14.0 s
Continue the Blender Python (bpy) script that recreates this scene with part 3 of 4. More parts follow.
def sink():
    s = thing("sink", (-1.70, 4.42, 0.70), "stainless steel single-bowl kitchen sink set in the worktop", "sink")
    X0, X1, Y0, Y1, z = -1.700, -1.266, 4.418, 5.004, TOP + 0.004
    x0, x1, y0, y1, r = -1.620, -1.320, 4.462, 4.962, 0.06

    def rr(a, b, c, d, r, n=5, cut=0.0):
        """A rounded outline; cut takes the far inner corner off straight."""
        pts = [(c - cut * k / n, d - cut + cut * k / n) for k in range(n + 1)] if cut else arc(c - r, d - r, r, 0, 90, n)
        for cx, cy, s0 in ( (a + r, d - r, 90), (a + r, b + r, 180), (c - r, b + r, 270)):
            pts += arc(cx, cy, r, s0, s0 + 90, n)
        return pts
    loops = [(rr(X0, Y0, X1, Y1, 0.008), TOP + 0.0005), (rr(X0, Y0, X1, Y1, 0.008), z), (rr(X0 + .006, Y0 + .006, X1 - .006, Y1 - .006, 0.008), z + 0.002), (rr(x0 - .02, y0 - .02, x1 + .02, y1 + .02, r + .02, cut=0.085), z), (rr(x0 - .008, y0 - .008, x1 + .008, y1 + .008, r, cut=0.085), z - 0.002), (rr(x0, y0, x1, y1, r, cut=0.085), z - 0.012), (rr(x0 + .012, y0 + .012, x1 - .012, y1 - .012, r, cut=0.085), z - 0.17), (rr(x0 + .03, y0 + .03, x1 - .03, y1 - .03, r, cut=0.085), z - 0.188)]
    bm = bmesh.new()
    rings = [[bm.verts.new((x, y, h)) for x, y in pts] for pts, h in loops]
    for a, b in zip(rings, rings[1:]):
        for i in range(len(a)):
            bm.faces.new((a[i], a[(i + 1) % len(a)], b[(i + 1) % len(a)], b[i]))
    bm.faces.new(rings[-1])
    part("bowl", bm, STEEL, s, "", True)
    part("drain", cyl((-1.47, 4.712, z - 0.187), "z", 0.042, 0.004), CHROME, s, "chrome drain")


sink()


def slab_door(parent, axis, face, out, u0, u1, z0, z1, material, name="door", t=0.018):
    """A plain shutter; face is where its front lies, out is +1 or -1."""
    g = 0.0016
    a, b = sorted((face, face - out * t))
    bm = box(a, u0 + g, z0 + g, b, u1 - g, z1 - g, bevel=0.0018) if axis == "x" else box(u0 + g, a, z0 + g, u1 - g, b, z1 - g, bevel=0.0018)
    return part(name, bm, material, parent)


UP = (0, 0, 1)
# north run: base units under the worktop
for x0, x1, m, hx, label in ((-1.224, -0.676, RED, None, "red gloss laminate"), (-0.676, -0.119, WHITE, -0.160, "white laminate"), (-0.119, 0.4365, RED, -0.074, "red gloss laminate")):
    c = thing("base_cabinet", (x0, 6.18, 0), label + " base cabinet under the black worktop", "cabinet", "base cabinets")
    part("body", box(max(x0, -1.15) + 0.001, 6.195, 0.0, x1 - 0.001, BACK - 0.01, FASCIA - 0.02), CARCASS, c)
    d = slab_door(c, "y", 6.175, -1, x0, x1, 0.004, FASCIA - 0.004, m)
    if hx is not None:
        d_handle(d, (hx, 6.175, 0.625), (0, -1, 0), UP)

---

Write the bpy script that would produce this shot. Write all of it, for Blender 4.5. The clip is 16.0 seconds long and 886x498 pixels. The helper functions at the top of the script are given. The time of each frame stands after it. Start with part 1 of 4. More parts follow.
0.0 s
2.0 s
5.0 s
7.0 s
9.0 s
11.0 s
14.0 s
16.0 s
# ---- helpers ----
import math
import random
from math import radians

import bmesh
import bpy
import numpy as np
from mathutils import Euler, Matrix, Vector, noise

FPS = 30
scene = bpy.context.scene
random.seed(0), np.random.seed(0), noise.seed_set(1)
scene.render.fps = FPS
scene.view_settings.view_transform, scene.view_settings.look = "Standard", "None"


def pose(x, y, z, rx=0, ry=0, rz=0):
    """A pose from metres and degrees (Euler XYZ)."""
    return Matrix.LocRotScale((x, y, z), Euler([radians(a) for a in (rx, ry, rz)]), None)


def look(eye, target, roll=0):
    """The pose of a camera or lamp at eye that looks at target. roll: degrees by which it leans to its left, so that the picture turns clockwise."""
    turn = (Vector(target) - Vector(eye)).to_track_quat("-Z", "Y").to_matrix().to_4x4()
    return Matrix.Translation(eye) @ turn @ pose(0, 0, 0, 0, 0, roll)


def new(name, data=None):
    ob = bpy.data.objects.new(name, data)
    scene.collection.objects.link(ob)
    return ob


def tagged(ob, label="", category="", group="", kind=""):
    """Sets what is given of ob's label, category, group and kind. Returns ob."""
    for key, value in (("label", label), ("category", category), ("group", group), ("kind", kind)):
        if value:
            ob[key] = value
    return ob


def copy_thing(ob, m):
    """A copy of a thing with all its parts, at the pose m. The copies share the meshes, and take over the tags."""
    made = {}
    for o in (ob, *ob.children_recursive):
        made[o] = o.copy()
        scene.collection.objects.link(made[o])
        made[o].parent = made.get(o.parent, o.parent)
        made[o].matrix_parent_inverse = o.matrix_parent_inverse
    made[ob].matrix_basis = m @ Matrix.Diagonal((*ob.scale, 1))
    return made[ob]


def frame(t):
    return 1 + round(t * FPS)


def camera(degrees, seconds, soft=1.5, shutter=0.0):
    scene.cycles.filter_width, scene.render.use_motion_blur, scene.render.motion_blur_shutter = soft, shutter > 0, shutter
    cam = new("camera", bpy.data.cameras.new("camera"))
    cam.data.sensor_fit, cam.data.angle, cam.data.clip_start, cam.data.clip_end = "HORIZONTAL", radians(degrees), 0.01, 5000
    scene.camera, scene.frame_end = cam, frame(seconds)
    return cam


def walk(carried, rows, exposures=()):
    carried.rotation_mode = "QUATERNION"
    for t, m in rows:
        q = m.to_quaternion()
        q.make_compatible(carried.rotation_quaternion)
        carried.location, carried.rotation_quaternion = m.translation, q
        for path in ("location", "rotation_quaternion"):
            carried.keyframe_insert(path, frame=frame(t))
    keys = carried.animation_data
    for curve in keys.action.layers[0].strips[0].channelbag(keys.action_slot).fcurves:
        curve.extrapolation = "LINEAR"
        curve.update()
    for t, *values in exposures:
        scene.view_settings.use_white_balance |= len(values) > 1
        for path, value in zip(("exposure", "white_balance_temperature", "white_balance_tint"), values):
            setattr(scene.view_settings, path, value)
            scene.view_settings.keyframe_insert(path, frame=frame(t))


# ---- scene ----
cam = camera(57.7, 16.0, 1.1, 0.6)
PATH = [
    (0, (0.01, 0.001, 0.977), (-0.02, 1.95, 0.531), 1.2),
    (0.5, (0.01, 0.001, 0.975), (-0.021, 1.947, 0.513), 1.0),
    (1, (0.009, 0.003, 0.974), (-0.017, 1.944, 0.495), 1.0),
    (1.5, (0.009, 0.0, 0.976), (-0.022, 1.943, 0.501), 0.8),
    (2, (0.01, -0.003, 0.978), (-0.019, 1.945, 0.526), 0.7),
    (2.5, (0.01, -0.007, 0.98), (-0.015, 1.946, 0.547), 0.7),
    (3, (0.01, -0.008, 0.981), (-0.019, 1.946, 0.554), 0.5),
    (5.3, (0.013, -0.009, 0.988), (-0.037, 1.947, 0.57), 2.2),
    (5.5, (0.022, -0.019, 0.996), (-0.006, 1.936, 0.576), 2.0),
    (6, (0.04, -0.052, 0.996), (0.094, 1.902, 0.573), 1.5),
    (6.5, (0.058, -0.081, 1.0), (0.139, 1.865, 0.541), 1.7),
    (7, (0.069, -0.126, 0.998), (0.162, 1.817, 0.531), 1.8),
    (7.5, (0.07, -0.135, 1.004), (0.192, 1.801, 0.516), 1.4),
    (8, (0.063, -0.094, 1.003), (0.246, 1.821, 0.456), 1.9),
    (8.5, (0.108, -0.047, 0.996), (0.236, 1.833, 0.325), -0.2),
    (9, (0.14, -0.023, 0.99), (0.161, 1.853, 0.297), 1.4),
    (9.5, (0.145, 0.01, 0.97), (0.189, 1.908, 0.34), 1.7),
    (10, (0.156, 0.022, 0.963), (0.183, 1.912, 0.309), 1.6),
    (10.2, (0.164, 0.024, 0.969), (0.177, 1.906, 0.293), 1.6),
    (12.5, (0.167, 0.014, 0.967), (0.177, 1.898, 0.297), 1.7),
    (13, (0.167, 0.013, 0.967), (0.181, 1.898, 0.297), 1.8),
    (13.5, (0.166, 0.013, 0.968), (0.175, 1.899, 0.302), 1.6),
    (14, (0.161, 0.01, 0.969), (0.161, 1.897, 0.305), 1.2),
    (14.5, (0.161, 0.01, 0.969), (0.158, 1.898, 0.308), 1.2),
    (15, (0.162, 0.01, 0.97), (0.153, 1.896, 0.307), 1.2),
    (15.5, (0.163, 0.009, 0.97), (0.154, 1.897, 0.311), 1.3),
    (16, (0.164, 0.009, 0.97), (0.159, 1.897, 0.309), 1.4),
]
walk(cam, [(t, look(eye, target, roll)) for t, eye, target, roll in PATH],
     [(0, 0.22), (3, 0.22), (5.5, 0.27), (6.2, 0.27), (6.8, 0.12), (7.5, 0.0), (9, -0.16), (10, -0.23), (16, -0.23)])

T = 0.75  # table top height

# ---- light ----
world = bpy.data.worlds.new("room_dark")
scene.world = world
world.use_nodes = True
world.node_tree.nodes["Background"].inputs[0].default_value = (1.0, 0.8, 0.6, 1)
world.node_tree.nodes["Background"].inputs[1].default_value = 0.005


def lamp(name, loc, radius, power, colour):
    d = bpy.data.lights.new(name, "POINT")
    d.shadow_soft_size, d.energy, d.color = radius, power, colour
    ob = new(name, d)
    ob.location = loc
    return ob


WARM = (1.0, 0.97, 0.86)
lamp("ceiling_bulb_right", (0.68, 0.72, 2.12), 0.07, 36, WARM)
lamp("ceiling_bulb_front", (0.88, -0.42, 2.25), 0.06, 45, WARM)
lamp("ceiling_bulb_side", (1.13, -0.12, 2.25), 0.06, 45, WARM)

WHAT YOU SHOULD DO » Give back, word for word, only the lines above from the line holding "from math import radians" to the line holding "of a camera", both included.

ANSWER TO THIS TASK »
from math import radians

import bmesh
import bpy
import numpy as np
from mathutils import Euler, Matrix, Vector, noise

FPS = 30
scene = bpy.context.scene
random.seed(0), np.random.seed(0), noise.seed_set(1)
scene.render.fps = FPS
scene.view_settings.view_transform, scene.view_settings.look = "Standard", "None"


def pose(x, y, z, rx=0, ry=0, rz=0):
    """A pose from metres and degrees (Euler XYZ)."""
    return Matrix.LocRotScale((x, y, z), Euler([radians(a) for a in (rx, ry, rz)]), None)


def look(eye, target, roll=0):
    """The pose of a camera or lamp at eye that looks at target. roll: degrees by which it leans to its left, so that the picture turns clockwise."""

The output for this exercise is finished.